→ **Task to complete**:
Wherever the word "this" appears in the entries, copy the whole line.
#### Material shown ####
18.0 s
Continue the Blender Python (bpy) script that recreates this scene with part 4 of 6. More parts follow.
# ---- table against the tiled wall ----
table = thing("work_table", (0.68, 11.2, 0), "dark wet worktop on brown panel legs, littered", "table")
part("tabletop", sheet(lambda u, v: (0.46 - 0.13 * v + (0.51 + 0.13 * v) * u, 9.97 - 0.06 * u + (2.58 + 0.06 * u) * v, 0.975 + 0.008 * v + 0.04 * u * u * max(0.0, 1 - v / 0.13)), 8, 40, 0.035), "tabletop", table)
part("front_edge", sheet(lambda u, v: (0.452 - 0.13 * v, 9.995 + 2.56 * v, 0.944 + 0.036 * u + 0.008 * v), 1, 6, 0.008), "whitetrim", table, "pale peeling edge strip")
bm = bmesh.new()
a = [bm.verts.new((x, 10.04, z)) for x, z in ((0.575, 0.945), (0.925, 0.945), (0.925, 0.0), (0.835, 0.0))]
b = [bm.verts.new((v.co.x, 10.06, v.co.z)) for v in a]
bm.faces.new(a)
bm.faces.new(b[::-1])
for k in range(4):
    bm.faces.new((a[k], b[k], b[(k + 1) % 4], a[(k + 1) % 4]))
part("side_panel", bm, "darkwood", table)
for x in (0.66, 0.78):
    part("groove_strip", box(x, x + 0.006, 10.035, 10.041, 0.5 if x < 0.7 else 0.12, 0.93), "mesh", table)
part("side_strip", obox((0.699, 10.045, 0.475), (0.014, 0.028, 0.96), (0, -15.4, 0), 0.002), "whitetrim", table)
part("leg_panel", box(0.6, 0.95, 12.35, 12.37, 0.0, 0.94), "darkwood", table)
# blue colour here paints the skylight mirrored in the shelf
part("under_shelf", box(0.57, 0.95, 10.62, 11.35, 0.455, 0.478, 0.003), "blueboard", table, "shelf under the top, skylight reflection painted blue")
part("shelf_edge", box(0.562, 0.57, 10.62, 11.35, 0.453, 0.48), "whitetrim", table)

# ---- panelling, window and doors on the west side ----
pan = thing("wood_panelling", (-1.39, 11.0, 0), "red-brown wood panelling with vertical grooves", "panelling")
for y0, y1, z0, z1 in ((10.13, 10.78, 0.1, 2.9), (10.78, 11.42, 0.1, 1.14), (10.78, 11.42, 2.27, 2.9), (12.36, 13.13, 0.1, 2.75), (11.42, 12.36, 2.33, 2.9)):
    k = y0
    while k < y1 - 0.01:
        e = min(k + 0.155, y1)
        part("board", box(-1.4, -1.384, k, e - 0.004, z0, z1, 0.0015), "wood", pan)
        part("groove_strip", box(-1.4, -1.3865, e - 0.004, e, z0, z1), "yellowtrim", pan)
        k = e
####
#### Material shown ####
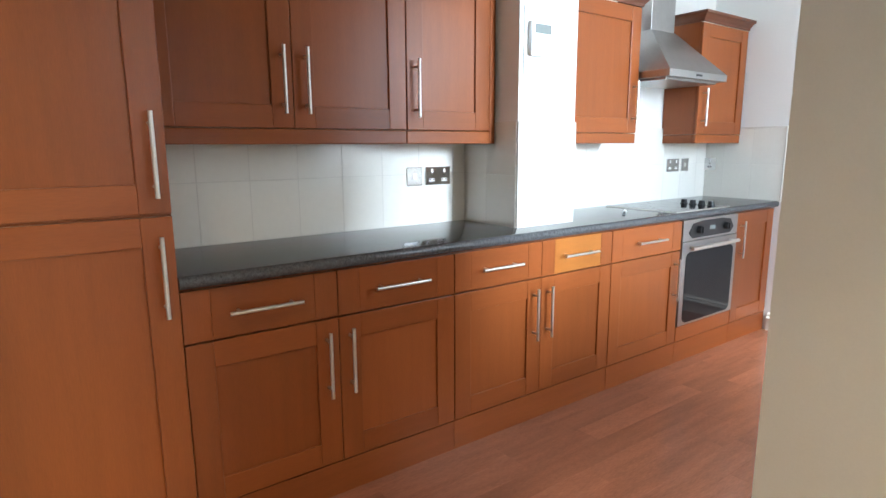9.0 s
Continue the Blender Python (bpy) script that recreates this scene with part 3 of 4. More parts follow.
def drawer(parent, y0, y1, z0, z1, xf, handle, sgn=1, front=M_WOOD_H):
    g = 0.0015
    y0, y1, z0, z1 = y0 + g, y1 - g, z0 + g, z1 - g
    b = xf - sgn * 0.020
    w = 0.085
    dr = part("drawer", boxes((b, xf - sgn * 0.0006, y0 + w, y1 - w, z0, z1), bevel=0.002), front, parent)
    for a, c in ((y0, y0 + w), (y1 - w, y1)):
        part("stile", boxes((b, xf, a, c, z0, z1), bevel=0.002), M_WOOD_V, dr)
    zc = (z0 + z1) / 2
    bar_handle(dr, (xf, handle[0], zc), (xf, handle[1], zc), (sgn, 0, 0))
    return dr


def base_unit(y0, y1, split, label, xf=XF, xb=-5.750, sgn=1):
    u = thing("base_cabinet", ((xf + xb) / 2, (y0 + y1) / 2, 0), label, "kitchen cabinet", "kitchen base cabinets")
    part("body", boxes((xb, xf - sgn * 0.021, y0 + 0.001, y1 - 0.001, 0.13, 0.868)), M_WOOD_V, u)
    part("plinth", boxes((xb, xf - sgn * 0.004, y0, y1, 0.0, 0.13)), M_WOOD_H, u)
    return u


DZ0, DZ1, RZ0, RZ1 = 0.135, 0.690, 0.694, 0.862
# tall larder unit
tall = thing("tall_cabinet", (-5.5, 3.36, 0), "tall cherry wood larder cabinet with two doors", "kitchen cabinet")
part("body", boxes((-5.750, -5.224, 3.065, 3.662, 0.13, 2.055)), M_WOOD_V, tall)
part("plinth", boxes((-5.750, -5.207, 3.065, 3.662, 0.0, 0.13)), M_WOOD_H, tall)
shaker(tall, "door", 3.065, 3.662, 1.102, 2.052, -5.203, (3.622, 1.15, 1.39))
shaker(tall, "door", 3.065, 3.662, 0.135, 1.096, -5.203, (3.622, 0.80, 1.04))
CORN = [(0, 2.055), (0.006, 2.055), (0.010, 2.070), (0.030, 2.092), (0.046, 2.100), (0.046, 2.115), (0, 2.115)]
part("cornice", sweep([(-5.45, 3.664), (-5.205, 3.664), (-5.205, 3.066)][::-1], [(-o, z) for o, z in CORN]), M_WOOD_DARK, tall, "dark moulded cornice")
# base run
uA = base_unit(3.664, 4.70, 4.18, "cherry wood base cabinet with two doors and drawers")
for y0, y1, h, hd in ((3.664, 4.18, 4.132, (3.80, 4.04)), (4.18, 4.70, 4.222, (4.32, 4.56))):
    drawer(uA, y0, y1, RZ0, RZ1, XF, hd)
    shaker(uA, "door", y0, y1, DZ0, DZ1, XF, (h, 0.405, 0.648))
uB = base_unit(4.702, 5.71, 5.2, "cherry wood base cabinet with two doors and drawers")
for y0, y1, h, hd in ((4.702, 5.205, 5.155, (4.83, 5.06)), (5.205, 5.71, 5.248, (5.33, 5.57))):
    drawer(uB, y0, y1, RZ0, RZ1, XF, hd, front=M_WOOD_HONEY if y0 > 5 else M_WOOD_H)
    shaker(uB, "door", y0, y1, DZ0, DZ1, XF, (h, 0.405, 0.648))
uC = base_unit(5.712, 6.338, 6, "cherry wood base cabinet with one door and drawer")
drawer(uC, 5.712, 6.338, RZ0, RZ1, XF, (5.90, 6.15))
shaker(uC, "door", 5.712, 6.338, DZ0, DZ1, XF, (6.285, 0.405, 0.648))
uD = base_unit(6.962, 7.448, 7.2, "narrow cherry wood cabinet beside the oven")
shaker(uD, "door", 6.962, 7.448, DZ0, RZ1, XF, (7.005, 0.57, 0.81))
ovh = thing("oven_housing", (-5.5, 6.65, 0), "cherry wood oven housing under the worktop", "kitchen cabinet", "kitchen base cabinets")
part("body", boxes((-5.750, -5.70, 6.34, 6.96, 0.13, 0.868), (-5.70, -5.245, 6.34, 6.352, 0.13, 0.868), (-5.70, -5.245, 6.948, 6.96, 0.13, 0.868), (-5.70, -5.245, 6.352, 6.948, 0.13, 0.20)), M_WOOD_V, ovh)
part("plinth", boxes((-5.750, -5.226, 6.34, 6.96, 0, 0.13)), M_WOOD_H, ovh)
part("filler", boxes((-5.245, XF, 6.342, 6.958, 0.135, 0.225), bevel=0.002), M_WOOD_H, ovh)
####
→ **Answer to the problem**:
Continue the Blender Python (bpy) script that recreates this scene with part 4 of 6. More parts follow.
Continue the Blender Python (bpy) script that recreates this scene with part 3 of 4. More parts follow.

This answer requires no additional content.